Para quem conhece, não restarão dúvidas: Newcastle upon Tyne, de seu nome completo, é uma cidade com uma personalidade notável. As suas noites de sexta-feira são tidas como das mais agitadas de Inglaterra (fora de Londres, claro!). Na brincadeira, há quem diga que a zona compreendida entre Cleyton Street e Pilgrim’s Street é o lugar em que as raparigas podem andar de manga curta e minissaia durante o Inverno, tão próximas são as portas dos pubs umas das outras. Eu, que já lá estive várias vezes, confirmo o dichote. E confirmo que St. James Park é um dos estádios mais impressionantes da Grã-Bretanha, um estádio que merece ser o palco de uma grande equipa. Foi para isso mesmo que, no final da última época, um fundo saudita, encabeçado por Mohammad bin Salman, príncipe herdeiro da Arábia Saudita, comprou o clube pela ninharia de 300 milhões de libras. Subitamente, um vento de esperança juntou ao vento gelado que costuma soprar do Mar do Norte e percorrer como um fantasma de braços frios as ruas da velha Newcastle. Neste momento em que a Premier League se prepara para a interrupção obrigatória por via do Campeonato do Mundo de 2022 (não deixa de ser curioso que, beneficiando de investimentos absolutamente milionários por parte de homens influentes dos países do Golfo, se levantem tantas vozes críticas em relação à disputa de um Mundial nessa zona do mundo – enfim, bem a europeia, interessam-nos as vantagens e não as desvantagens, fazendo tábua rasa do velho princípio romano ubi comoda ibi incomoda) o Newcastle United, que recebe hoje à tarde (17h30) o Chelsea, encontra-se num agradável terceiro lugar na classificação, apenas com Arsenal e Manchester City à sua frente, com um ponto de vantagem sobre o quarto, o Tottenham (e por exemplo cinco de vantagem sobre o Chelsea e sete sobre o Liverpool), isto é, traçando seguramente a sua rota em direção ao objetivo principal de estar presente na próxima Liga dos Campeões.
Investimento curioso
Ao contrário do que se poderia pensar, o Newcastle – treinado por Eddie Howe, que teve o ponto mais alto da sua carreira no Bournemouth – gastou muito dinheiro mas não avançou para grandes estrelas. Nomes como os de Fabian Schär, Jamaal Lascelles, Jamal Lewis, Kieran Trippier, Dan Burn, Javier Manquillo, Miguel Almirón, Jonjo Shelvy ou Joelinton não parecem ser suficientemente excitantes para fazer seja quem for marcar com antecedência lugar nas bancadas de St.

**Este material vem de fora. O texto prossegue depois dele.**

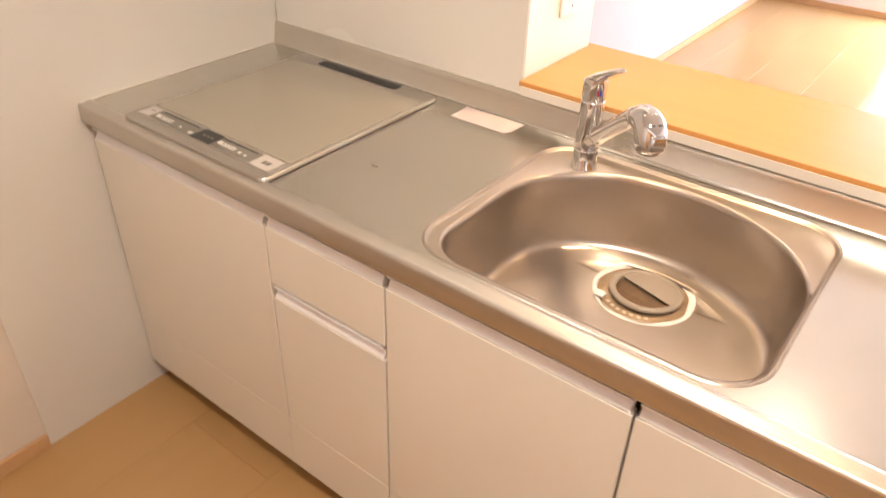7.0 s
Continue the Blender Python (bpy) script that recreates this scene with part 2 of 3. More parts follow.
structure("wall_panel_2", PANEL, 1.092, X1 - 0.005, 0.298, 0.302, 0.872, H, "smooth off-white splash panel behind the hob", "wall panel")
structure("corner_trim", PLASTIC, 1.0885, 1.0935, 0.2975, 0.3045, 0.9535, H, "thin white corner trim of the partition wall", "trim")
DX0, DX1, DH = -0.80, 0.838, 2.02
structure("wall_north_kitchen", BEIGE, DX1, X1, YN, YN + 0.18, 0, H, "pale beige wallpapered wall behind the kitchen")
structure("wall_north_living", WALLPAPER, X0, DX0, YN, YN + 0.18, 0, H, "white wallpapered wall beside the hall opening")
structure("wall_north_top", WALLPAPER, DX0, DX1, YN, YN + 0.18, DH, H, "white wallpapered wall above the sliding door")
HY = 4.28
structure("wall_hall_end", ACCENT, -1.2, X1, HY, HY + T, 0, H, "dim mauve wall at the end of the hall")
structure("wall_hall_west", WALLPAPER, -1.2 - T, -1.2, YN + 0.18, HY, 0, H, "white wallpapered hall wall")
structure("wall_south_1", WALLPAPER, X0, WIN[0], Y0 - T, Y0, 0, H, "white wallpapered wall beside the balcony window")
structure("wall_south_2", WALLPAPER, WIN[1], X1, Y0 - T, Y0, 0, H, "white wallpapered wall beside the balcony window")
structure("wall_south_top", WALLPAPER, WIN[0], WIN[1], Y0 - T, Y0, WIN[2], H, "white wallpapered wall above the balcony window")
structure("ceiling", CEILING, X0 - T, X1 + T, Y0 - T, HY + T, H, H + 0.1, "white papered ceiling", "ceiling")
structure("subfloor", KICK, X0 - T, X1 + T, Y0 - T, HY + T, -0.06, -0.013, "dark base under the floorboards", "floor")
structure("ground", FROST, -60, 60, -90, Y0 - T - 0.02, -0.35, -0.30, "pale concrete ground outside the window", "ground")

# skirting
BH = 0.044
for name, x0, x1, y0, y1 in (("baseboard_1", 1.0785, X1 - 0.012, -0.012, -0.0005), ("baseboard_2", X1 - 0.012, X1 - 0.0005, Y0, -0.0005),
                             ("baseboard_3", X1 - 0.012, X1 - 0.0005, 1.209, YN - 0.0005), ("baseboard_4", DX1 + 0.03, X1 - 0.012, YN - 0.012, YN - 0.0005),
                             ("baseboard_5", WIN[1], X1 - 0.012, Y0 + 0.0005, Y0 + 0.012), ("baseboard_6", X0 + 0.0005, X0 + 0.012, Y0, YN),
                             ("baseboard_7", X0 + 0.012, DX0 - 0.03, YN - 0.012, YN - 0.0005), ("baseboard_8", 0.115, X1, HY - 0.012, HY - 0.0005)):
    structure(name, TRIM, x0, x1, y0, y1, 0.0, BH, "light brown wooden baseboard", "baseboard", bevel=0.002)

# sliding door, its frame and the hall behind
frame_ob = tagged(thing("door_frame", (DX1, YN, 0), "brown wooden frame of the hall opening", "door frame", kind="structure"))
bpart("jamb", frame_ob, TRIM, DX1 - 0.010, DX1 - 0.0005, YN - 0.008, YN + 0.18, 0, DH - 0.02)
bpart("jamb", frame_ob, TRIM, DX0 + 0.0005, DX0 + 0.016, YN - 0.008, YN + 0.18, 0, DH - 0.02)
bpart("header", frame_ob, TRIM, DX0 + 0.0005, DX1 - 0.0005, YN - 0.008, YN + 0.18, DH - 0.02, DH - 0.0005)
bpart("sill", frame_ob, SIDE, DX0 + 0.017, DX1 - 0.017, YN + 0.136, YN + 0.158, -0.0115, 0.0008, 0.0003)
LX0, LX1, LY = 0.056, 0.826, YN + 0.130
leaf = thing("sliding_door", (LX0, LY, 0.004), "light brown wooden sliding door, half open, small frosted panes", "door")
SQ = [(0.445, 0.545, 1.265, 1.361), (0.445, 0.545, 1.556, 1.652), (0.445, 0.545, 1.845, 1.940)]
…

James ou em frente ao aparelho de televisão. Sobram os mais sonantes Bruno Guimarães e Alexander Isak. Estamos para ver se devolverão ao velho clube do norte de Inglaterra – nascido em 1892, graças à fusão do Newcastle East End Football Club e do West End Newcastle Football Club – à sua dinâmica de ‘The pride of the Toon’.
Toon é, claro, town. Mas a expressão está embrulhada num sotaque das docas, por assim dizer, próprio dos geordies, os habitantes da região. Geordie, nome que carimba os naturais de Newcastle, também se alarga à linguagem falada pelos originais anglo-saxões que ocuparam a zona, juntando-se aos pictos para combaterem as legiões romanas. «Eras sobre era se somem/no tempo que em eras vem», escreveu Pessoa na Mensagem. Longas foram as era em que o Newcastle United sofreu de um complexo de pequenez muito impróprio para quem é, de direito próprio e arduamente conquistado, um dos grandes clubes de Inglaterra, movido por uma popularidade francamente fora do vulgar. Afinal estamos a falar dos Magpies (Corvos, como também são conhecidos), campeões de Inglaterra em 1904-05, 1906-07, 1908-09 e 1926-27 e vencedores da Taça de Inglaterra em 1909-10, 1923-24, 1931-32, 1950-51, 1951-52 e 1954-55, além de igualmente conquistadores da velha Taça das Cidades com Feira na época de 1968-69, único troféu internacional do clube. Os geordies já contam com duas presenças na Liga dos Campeões, por acaso consecutivas, nas épocas de 2002/03 e 2003/04, ainda Hugo Viana vestia a camisola das riscas pretas e brancas na vertical. E o seu último jogo para as competições europeias contou para os quartos-de-final da Liga Europa: em 2013, em casa, frente ao Benfica. Vitória encarnada por 3-1.